Accurately simulating multicore targets requires additional support to deal with memory reorderings, where the functional memory execution order is different than the target order.  Rather than trying to determine functional order and then compare functional order to timing order, our scheme allows us to compare values instead.  Target-correct values are maintained in the targe memory oracle (TMO) using data generated by the functional model.  As the timing model executes load instructions, the TMO value is compared with the functional load value.  If they differ, the functional model rolls back to correct its load value and all dependent instructions, regenerating the trace while it does so.   This scheme allows us to efficiently parallelize the functional model as well.

We have implemented a FAST simulator.  We parallelize both between the functional model and the timing model, within the functional model and within the timing model itself. 

Our current prototype uses a heavily modified QEMU (an open source, high-performance, full-system functional simulator) as a functional model and our own hand-written timing model that models a generic out-of-order superscalar processor and some of the system around it.  Our timing model is written in Bluespec, a high-level hardware description language that has lots of nice features.  The timing model runs on an FPGA, an extraordinarly efficient parallel platform.  Our modified QEMU runs on an standard general-purpose multicore processor. 

We have done some work on automatic generation of power models that run efficiently on the FPGA, enabling power simulation at the same speeds.  We have also added the ability to inject faults into an earlier version of the simulator and are about to start porting fault injection into our current version of the simulator.

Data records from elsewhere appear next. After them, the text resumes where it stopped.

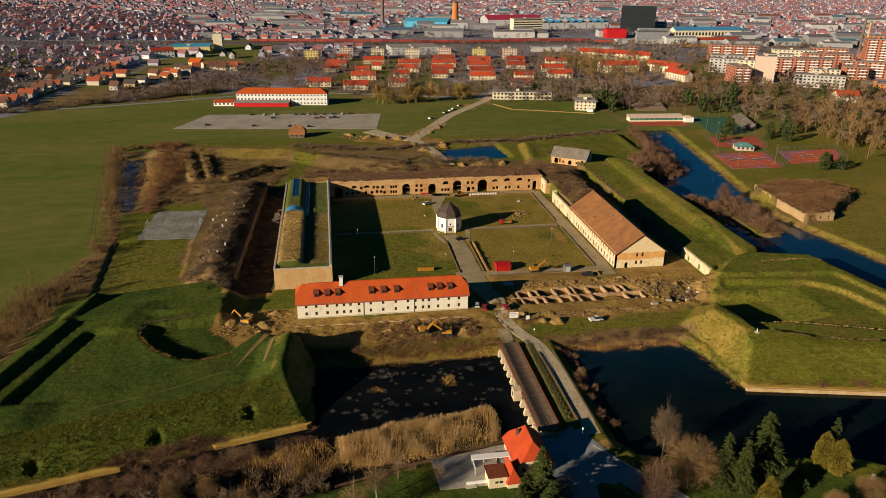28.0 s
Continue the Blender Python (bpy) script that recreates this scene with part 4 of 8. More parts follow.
def chapel():
    b = thing("chapel", "white octagonal chapel with dark two-tier roof", "chapel", pose(72.0, 89.0, 0, 0, 0, 22.5))
    oct_ = lambda r, z: [(r * math.cos(math.pi * i / 4), r * math.sin(math.pi * i / 4), z) for i in range(8)]
    R = 6.15
    ln = 2 * R * math.sin(math.pi / 8)
    for i in range(8):
        a = math.pi * i / 4
        p, q = Vector((R * math.cos(a), R * math.sin(a), 0)), Vector((R * math.cos(a + math.pi / 4), R * math.sin(a + math.pi / 4), 0))
        ang = math.degrees(math.atan2(q.y - p.y, q.x - p.x))
        hl = []
        mid = (math.degrees(a) + 22.5 + 22.5) % 360
        if abs(mid - 270) < 5:
            hl = [(ln / 2 - 0.9, 0.0, ln / 2 + 0.9, 2.7, 0.6), (ln / 2 - 0.45, 3.9, ln / 2 + 0.45, 4.9, 1.0)]
        elif i % 2 == 0 or abs(mid - 225) < 5 or abs(mid - 315) < 5:
            hl = [(ln / 2 - 0.5, 2.2, ln / 2 + 0.5, 4.2, 0)]
        side(b, p, ang, ln, 7.5, 0.5, hl, M_WHITE, "white limewashed wall", -0.3)
        if abs(mid - 270) < 5:
            d = part("door", Geo().box(ln / 2 - 0.88, 0.2, 0, ln / 2 + 0.88, 0.3, 2.5), M_TIMBER, b, "dark wooden chapel door")
            d.matrix_basis = pose(*p, 0, 0, ang)
            s = part("door_surround", Geo().box(ln / 2 - 1.25, -0.1, 0, ln / 2 - 0.95, 0.02, 3.1).box(ln / 2 + 0.95, -0.1, 0, ln / 2 + 1.25, 0.02, 3.1).box(ln / 2 - 1.5, -0.22, 3.1, ln / 2 + 1.5, 0.02, 3.45), M_STONE, b)
            s.matrix_basis = pose(*p, 0, 0, ang)
        pl = part("pilaster", Geo().prism([(p.x * k - o[0], p.y * k - o[1]) for k, o in ((1.02, (-0.3, 0)), (1.02, (0, -0.3)), (1.02, (0.3, 0)), (1.02, (0, 0.3)))][::-1], -0.2, 7.2), M_WHITE, b)
    part("plinth", Geo().loft([oct_(R + 0.18, -0.3), oct_(R + 0.18, 0.6), oct_(R - 0.1, 0.7)]), M_STONE, b, "pale stone plinth")
    part("cornice", Geo().loft([oct_(R + 0.03, 7.05), oct_(R + 0.22, 7.25), oct_(R + 0.22, 7.5), oct_(R - 0.2, 7.55)]), M_WHITE, b)
    part("roof_skirt", Geo().loft([oct_(R + 0.38, 7.5), oct_(R + 0.02, 8.0), oct_(R - 0.5, 9.0), oct_(R - 0.8, 9.9)]), M_CHAPELROOF, b, "dark shingled roof skirt")
    part("roof_cap", Geo().loft([oct_(R - 0.35, 9.8), oct_(R - 0.45, 10.0), oct_(3.5, 11.7), oct_(1.1, 13.7), oct_(0.15, 14.5)]), M_CHAPELROOF, b, "dark pyramidal roof cap")


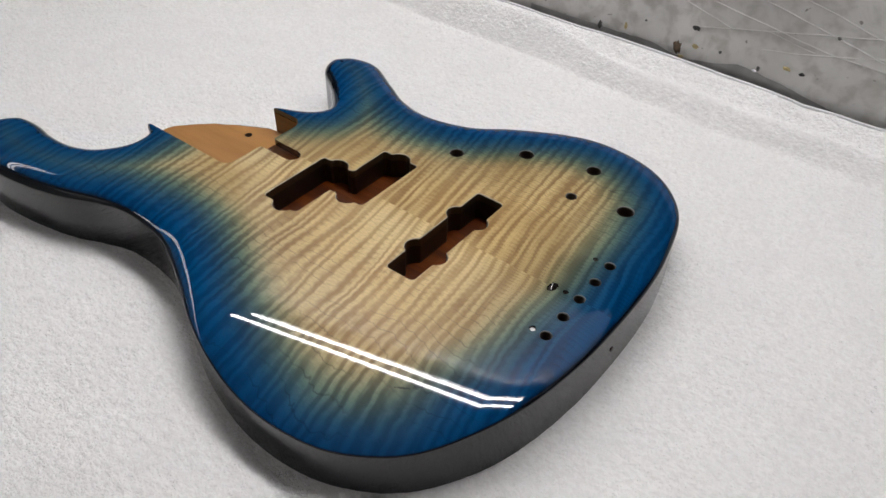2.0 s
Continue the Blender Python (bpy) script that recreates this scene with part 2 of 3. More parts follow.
def grained(name, light, dark, scale, rough, coat, along=0):
    """Straight-grained wood."""
    m = Nodes(name)
    x, y, z = m.split(m.coords())
    s = [1.0, 1.0, 1.0]
    s[along] = 0.08
    v = m.join(m.math("MULTIPLY", x, s[0]), m.math("MULTIPLY", y, s[1]), m.math("MULTIPLY", z, s[2]))
    n = m.noise(v, scale, 4, 0.6, 0.4)
    n2 = m.noise(v, scale * 6, 2)
    f = m.math("ADD", m.math("MULTIPLY", m.ramp(n, 0.35, 0.65), 0.7), m.math("MULTIPLY", n2, 0.3))
    m.set(base_color=m.mix(f, rgb(*light), rgb(*dark)), roughness=rough)
    m.put(m.bsdf.inputs["Coat Weight"], coat)
    m.put(m.bsdf.inputs["Coat Roughness"], 0.06)
    m.put(m.bsdf.inputs["Normal"], m.bump(n2, 0.15, 0.0004))
    return m.mat


def terry():
    """White cotton pile."""
    m = Nodes("terry_cotton")
    v = m.coords()
    warp = m.add("ShaderNodeVectorMath", {0: m.add("ShaderNodeTexNoise", {"Vector": v, "Scale": 320.0, "Detail": 2.0}).outputs["Color"], 1: (0.0028, 0.0028, 0.0028)})
    warp.operation = "MULTIPLY"
    x, y, z = m.split(v)
    bent = m.add("ShaderNodeVectorMath", {0: m.join(m.math("MULTIPLY", x, 0.7), y, z), 1: warp.outputs[0]})
    tuft = m.add("ShaderNodeTexVoronoi", {"Vector": bent.outputs[0], "Scale": 330.0}).outputs["Distance"]
    tuft = m.ramp(tuft, 0.1, 0.85, 1.0, 0.0)
    fuzz = m.noise(v, 1500, 3, 0.7)
    clump = m.math("ADD", m.math("MULTIPLY", m.noise(bent.outputs[0], 240, 2, 0.6), 1.0), m.math("MULTIPLY", m.noise(v, 520, 2, 0.6), 0.35))
    n = m.math("ADD", m.math("MULTIPLY", tuft, 0.22), m.math("ADD", m.math("MULTIPLY", fuzz, 0.12), clump))
    # light and shade of the loops put into the colour, a few millimetres across
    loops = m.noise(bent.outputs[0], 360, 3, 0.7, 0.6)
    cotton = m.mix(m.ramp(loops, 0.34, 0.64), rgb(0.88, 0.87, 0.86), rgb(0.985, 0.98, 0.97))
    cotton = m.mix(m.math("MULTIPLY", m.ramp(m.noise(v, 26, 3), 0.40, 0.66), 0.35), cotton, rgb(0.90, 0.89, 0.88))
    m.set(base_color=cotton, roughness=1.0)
    m.put(m.bsdf.inputs["Sheen Weight"], 0.15)
    m.put(m.bsdf.inputs["Specular IOR Level"], 0.1)
    m.put(m.bsdf.inputs["Normal"], m.bump(n, 1.0, 0.0014))
    return m.mat


def glow(name, color, strength):
    m = Nodes(name)
    m.put(m.bsdf.inputs["Base Color"], rgb(0.9, 0.9, 0.9))
    m.put(m.bsdf.inputs["Emission Color"], rgb(*color))
    m.put(m.bsdf.inputs["Emission Strength"], strength)
    return m.mat


def masking_film():
    """Grey translucent-looking masking film with overspray stains."""
    m = Nodes("masking_film")
    v = m.coords()
    x, y, z = m.split(v)
    a = m.noise(v, 9, 4, 0.6)
    b = m.noise(v, 60, 3)
    col = m.mix(m.ramp(a, 0.35, 0.7), rgb(0.56, 0.55, 0.53), rgb(0.72, 0.71, 0.69))
    col = m.mix(m.math("MULTIPLY", m.ramp(b, 0.46, 0.70), 0.6), col, rgb(0.34, 0.325, 0.30))
    col = m.mix(m.math("MULTIPLY", m.ramp(m.noise(v, 22, 4, 0.65, 0.8), 0.5, 0.68), 0.5), col, rgb(0.40, 0.385, 0.36))
    spots = m.ramp(m.noise(v, 150, 1), 0.72, 0.80)
    col = m.mix(m.math("MULTIPLY", spots, 0.7), col, rgb(0.07, 0.05, 0.04))
    m.set(base_color=col, roughness=0.45)
    m.put(m.bsdf.inputs["Normal"], m.bump(m.noise(v, 40, 4), 0.25, 0.002))
    return m.mat


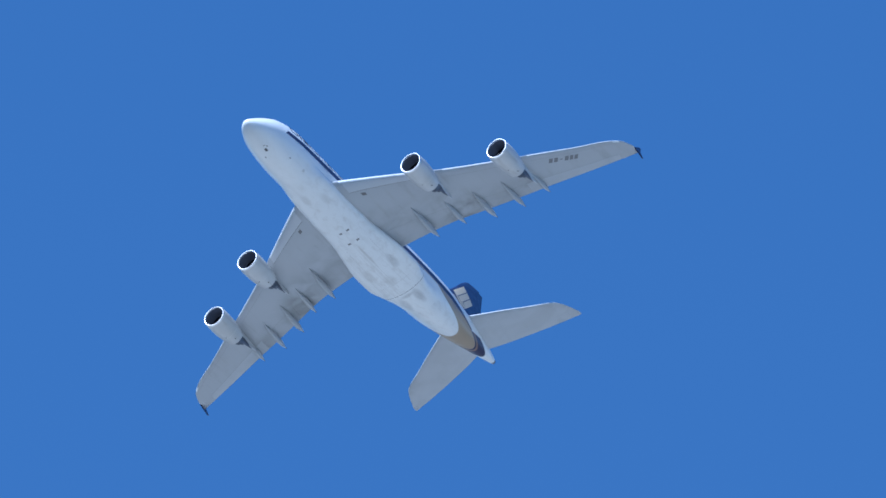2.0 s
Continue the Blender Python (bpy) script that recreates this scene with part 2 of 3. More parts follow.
def wing_paint(name="wing_grey", grey=0.46, dirt=1.0):
    n = Nodes(name)
    x, y, z = n.xyz()
    base = weathered(n, (grey * 0.97, grey, grey * 1.05), 0.25 * dirt)
    soot = n.ramp(n.noise(0.35, 5, (0.25, 1.5, 1.5), 0.6, 0.3), 0.55, 0.8)
    col = n.mix(n.math("MULTIPLY", soot, 0.40 * dirt), base, (0.22, 0.21, 0.20))
    # broad cloudy grime, heaviest in the wake of each engine
    ay = n.math("ABSOLUTE", y)
    back = n.math("SUBTRACT", x, n.math("MULTIPLY_ADD", ay, 0.72, 22.5))
    wake = 0.0
    for ye in (14.6, 25.6):
        d = n.math("ABSOLUTE", n.math("SUBTRACT", ay, ye))
        wake = n.math("MAXIMUM", wake, n.ramp(d, 4.2, 0.6))
    cloudy = n.ramp(n.noise(0.33, 4, (1.0, 0.7, 1.0), 0.5, 0.5, (7, 2, 0)), 0.36, 0.66)
    grime = n.all(n.ramp(back, -1.0, 5.0), n.math("MULTIPLY_ADD", wake, 0.65, 0.35), cloudy)
    col = n.mix(n.math("MULTIPLY", grime, 0.85 * dirt), col, (0.19, 0.195, 0.19))
    n.bump(n.noise(3, 4), 0.06)
    return n.finish(col, n.ramp(n.noise(0.8, 4), 0.3, 0.7, 0.38, 0.55), 0, 0.1)


def metal(name, colour, rough, relief=0.05):
    n = Nodes(name)
    c = n.mix(n.ramp(n.noise(2.0, 5, (0.4, 1, 1)), 0.4, 0.75), colour, tuple((0.6 if relief else 0.88) * v for v in colour))
    n.bump(n.noise(9, 3), relief)
    return n.finish(c, n.ramp(n.noise(3, 4), 0.3, 0.7, rough, rough + 0.15), 1.0)


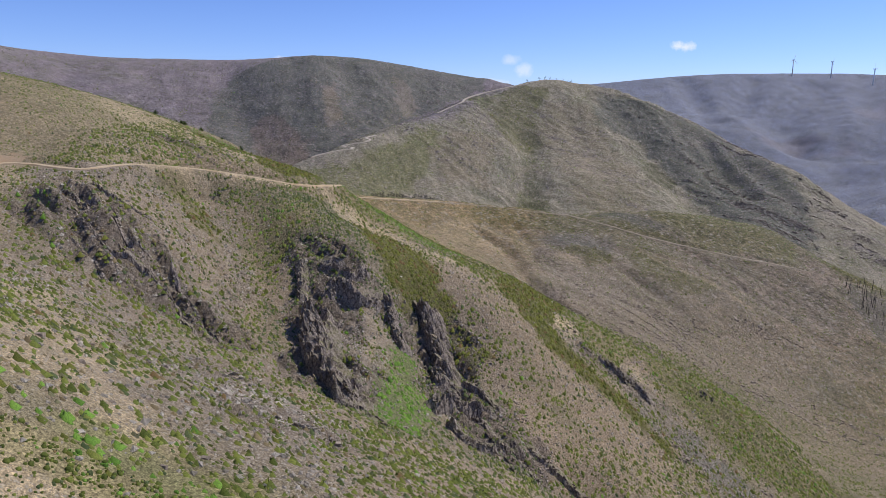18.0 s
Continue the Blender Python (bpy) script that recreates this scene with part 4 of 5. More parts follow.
def plant(area, box, per_m2, shapes, seed, grow):
    count = int((box[2] - box[0]) * (box[3] - box[1]) * per_m2)
    x, y, cover, luck, gauge = thrown(count, box, seed)
    # plants stand in drifts
    drift = np.clip(0.80 + 0.65 * fbm(x, y, 14, 3, 91) + 0.5 * fbm(x, y, 4, 2, 95), 0.3, 1.2)
    free = 1 - sum(cover[k] for k in (GREEN, OLIVE, STONE, DARK, BARE, RED, BRIGHT, THICKET, SAND))
    size = (0.16 + 0.26 * gauge**2.6) * grow
    tall = 0.95 + 0.55 * ((gauge * 7.3) % 1)
    kinds = (("green_scrub", "low green shrubs scattered over stony slopes", LEAF_GREEN, 0.80 * free + 0.9 * cover[GREEN] + 0.34 * cover[SAND] + 0.26 * cover[OLIVE] + 0.34 * cover[STONE] + 0.26 * cover[BARE] + 0.12 * cover[DARK] + 0.6 * cover[THICKET]),
             ("bright_scrub", "fresh bright green bracken in thick patches", LEAF_BRIGHT, 0.02 * free + 0.10 * cover[GREEN] + 0.8 * cover[BRIGHT]),
             ("heather", "olive brown heather in a thick carpet", LEAF_OLIVE, 0.03 * free + 0.06 * cover[GREEN] + 0.78 * cover[OLIVE] + 0.05 * cover[STONE] + 0.1 * cover[DARK]),
             ("dry_scrub", "dry grey brown scrub on stony ground", LEAF_DRY, 0.05 * free + 0.02 * cover[GREEN] + 0.06 * cover[OLIVE] + 0.14 * cover[STONE] + 0.35 * cover[DARK] + 0.03 * cover[BARE]),
             ("grey_scrub", "grey green tufts of grass and broom", LEAF_GREY, 0.06 * free + 0.06 * cover[GREEN] + 0.08 * cover[OLIVE] + 0.10 * cover[STONE] + 0.06 * cover[BARE] + 0.15 * cover[DARK]),
             ("dark_scrub", "dark green broom in thick stands", LEAF_DARK, 0.16 * free + 0.10 * cover[GREEN] + 0.10 * cover[SAND] + 0.10 * cover[STONE] + 0.08 * cover[BARE] + 0.25 * cover[DARK] + 1.25 * cover[THICKET]))
    start = np.zeros(len(x))
    for k, (name, label, material, share) in enumerate(kinds):
        share = 0.5 * share * drift
        if k in (1, 2):
            share = 0.5 * kinds[k][3] * np.clip(drift + 0.35, 0, 1.2)
        mine = (luck >= start) & (luck < start + share)
        start = start + share
        if mine.sum() > 3:
            scatter(name, f"{label} {area}", "shrubs", material, LOW_BUSHES if k == 2 and shapes is NEAR_BUSHES else shapes, x[mine], y[mine], size[mine] * (1.15, 1.15, 1.45, 1, 1, 1.05)[k], tall[mine] * (0.8 if k == 2 else 0.85), seed * 10 + k, 0.12, smooth=True)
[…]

Our current development host platform (what the simulator runs on) is a Nallatech ACP system which is a four socket Intel server with one Intel multicore processor and an FPGA board.  The two communicate over the Intel FSB.  Reliability issues in the hardware prevent us from
running and measuring performance of the entire system.  However, we are able to run the functional model at roughly 25MIPS/host core with tracing and rollback support turned on (but no rollbacks being performed.)

This material is based upon work supported by the National Science Foundation under Grants No. 0541416 and
0615352, the Department of Energy, and SRC (power modeling) as well as gifts from Bluespec, Intel, IBM, Freescale, and Xilinx.

We are in the process of releasing parts of the simulator.  Below are our publically released components.

BRAM.v: includes a quad-ported block RAM implemented by double clocking the Xilinx block RAMs.